Given the RBA and ASIC are co-regulators with different responsibilities, they have taken separate actions.
The central bank has reassessed the compliance of ASX Clear Pty Limited and ASX Settlement Pty Ltd with its Financial Stability Standards outside the usual annual assessment cycle and downgraded its assessment of these entities’ compliance with its operational risk standard from partly observed to not observed.
This grading is given when the RBA identifies serious issues of concern that warrant immediate action.
In addition, the corporate regulator has directed ASX, under section 823BB(4) of the Corporations Act 2001, to engage an expert approved by the regulator to undertake a technical review of CHESS, with the subsequent report of the review to be made public.
Commenting on the letter and regulatory actions, Bullock said: “It is deeply disappointing that the regulators need to take these actions today, but they are necessary.
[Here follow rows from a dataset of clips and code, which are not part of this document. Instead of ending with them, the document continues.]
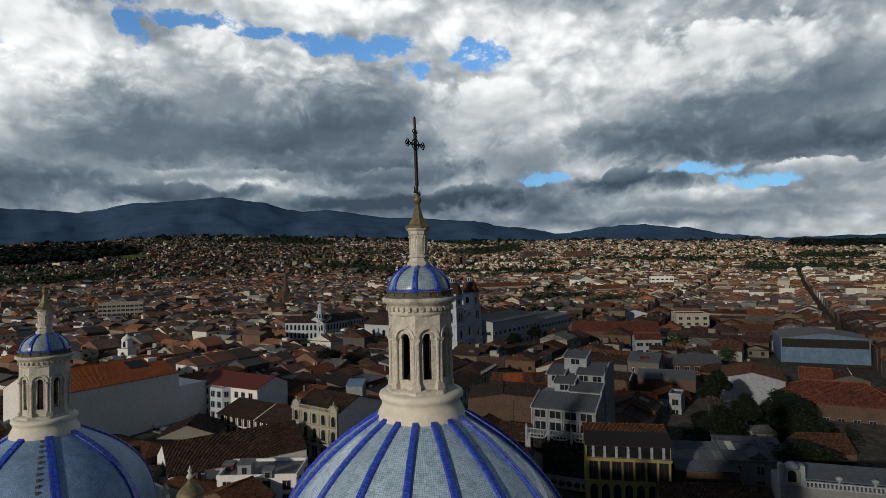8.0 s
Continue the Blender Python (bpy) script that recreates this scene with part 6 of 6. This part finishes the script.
    if style != "flat" and rng.random() < 0.35:
        q = Builder()
        cx_, cy_ = w * rng.uniform(0.2, 0.8), d * rng.uniform(0.35, 0.65)
        q.box(cx_ - 0.35, cx_ + 0.35, cy_ - 0.35, cy_ + 0.35, h, h + rise + rng.uniform(0.4, 1.3))
        q.box(cx_ - 0.42, cx_ + 0.42, cy_ - 0.42, cy_ + 0.42, h + rise + 0.3, h + rise + 0.42)
        part("chimney", q, M[rng.choice(("brick", "wall"))], root)
    # windows on the two sides that the valley side shows
    floors = max(1, int(h / 3.0))
    for side in ("front", "left"):
        span = w if side == "front" else d
        n = max(1, int(span / 3.2))
        for fl in range(floors):
            for c in range(n):
                if rng.random() < (0.1 if near else 0.25):
                    continue
                z = 0.8 + fl * 3.0
                p = span * (c + 0.5) / n
                mesh = WIN_WOOD if (fl == 0 or rng.random() < 0.4) else WIN
                if side == "front":
                    place(mesh, root, p, -0.02, z, 1.0, 1.5)
                else:
                    place(mesh, root, -0.02, p, z, 1.0, 1.5, -math.pi / 2)


TREES, WOOD = [], []
far_roof, far_wall, far_win = Builder(), Builder(), Builder()
hill_roof, hill_wall = Builder(), Builder()
mid_roof, mid_wall = Builder(), Builder()


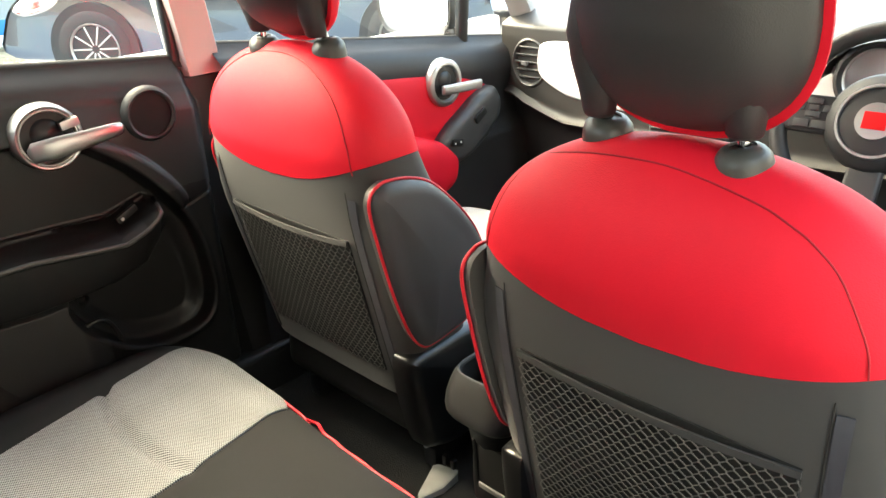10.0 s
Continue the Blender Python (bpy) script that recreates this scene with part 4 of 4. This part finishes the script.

“ASX operates critical infrastructure that plays a central role in the financial system. ASX’s management of operational risk has been a concern for RBA staff and the Payments System Board for some time, and the recent CHESS incident has underscored those concerns. The underlying issues that we have raised need to be addressed as a matter of priority to strengthen the resilience of the CHESS system.”
Longo added: “Our actions underscore our increasingly deep concerns with ASX’s management of the CHESS system and we will continue to consider further action. The technical review of ASX’s core technology infrastructure is necessary given the ongoing concerns the regulators have raised about ASX’s operational resilience. It is troubling that these risks were realised in this major incident.”